* _WHAT NEEDS TO BE DONE_
Repeat the lines below exactly as they appear, but leave out the images.

+ + + + +

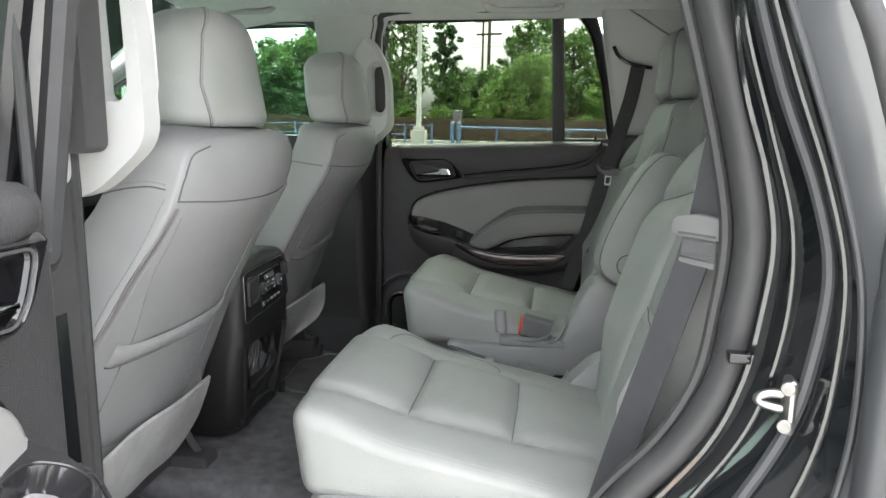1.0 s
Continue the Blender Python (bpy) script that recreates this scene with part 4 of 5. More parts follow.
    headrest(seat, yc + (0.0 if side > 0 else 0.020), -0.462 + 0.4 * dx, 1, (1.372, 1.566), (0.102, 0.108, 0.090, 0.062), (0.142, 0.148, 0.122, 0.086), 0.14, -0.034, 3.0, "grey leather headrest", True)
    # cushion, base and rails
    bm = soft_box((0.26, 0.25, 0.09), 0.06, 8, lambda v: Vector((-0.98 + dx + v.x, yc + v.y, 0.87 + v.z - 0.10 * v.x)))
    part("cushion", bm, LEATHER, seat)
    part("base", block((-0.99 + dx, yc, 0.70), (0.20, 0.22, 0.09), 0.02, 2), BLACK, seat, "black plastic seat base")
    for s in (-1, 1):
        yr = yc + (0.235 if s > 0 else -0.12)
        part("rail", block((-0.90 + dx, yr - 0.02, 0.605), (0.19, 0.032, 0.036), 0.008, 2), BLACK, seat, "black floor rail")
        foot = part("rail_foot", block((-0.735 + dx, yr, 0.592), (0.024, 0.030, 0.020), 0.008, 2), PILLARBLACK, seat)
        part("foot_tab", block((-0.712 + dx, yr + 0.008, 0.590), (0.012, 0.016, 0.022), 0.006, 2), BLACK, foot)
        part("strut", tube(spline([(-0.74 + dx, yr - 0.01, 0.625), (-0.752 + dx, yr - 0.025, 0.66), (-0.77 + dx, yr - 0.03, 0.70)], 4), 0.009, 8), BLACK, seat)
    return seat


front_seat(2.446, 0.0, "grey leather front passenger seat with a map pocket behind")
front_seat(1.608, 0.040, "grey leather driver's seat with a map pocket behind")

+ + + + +

* _CORRECT RESULT_
1.0 s
Continue the Blender Python (bpy) script that recreates this scene with part 4 of 5. More parts follow.
    headrest(seat, yc + (0.0 if side > 0 else 0.020), -0.462 + 0.4 * dx, 1, (1.372, 1.566), (0.102, 0.108, 0.090, 0.062), (0.142, 0.148, 0.122, 0.086), 0.14, -0.034, 3.0, "grey leather headrest", True)
    # cushion, base and rails
    bm = soft_box((0.26, 0.25, 0.09), 0.06, 8, lambda v: Vector((-0.98 + dx + v.x, yc + v.y, 0.87 + v.z - 0.10 * v.x)))
    part("cushion", bm, LEATHER, seat)
    part("base", block((-0.99 + dx, yc, 0.70), (0.20, 0.22, 0.09), 0.02, 2), BLACK, seat, "black plastic seat base")
    for s in (-1, 1):
        yr = yc + (0.235 if s > 0 else -0.12)
        part("rail", block((-0.90 + dx, yr - 0.02, 0.605), (0.19, 0.032, 0.036), 0.008, 2), BLACK, seat, "black floor rail")
        foot = part("rail_foot", block((-0.735 + dx, yr, 0.592), (0.024, 0.030, 0.020), 0.008, 2), PILLARBLACK, seat)
        part("foot_tab", block((-0.712 + dx, yr + 0.008, 0.590), (0.012, 0.016, 0.022), 0.006, 2), BLACK, foot)
        part("strut", tube(spline([(-0.74 + dx, yr - 0.01, 0.625), (-0.752 + dx, yr - 0.025, 0.66), (-0.77 + dx, yr - 0.03, 0.70)], 4), 0.009, 8), BLACK, seat)
    return seat


front_seat(2.446, 0.0, "grey leather front passenger seat with a map pocket behind")
front_seat(1.608, 0.040, "grey leather driver's seat with a map pocket behind")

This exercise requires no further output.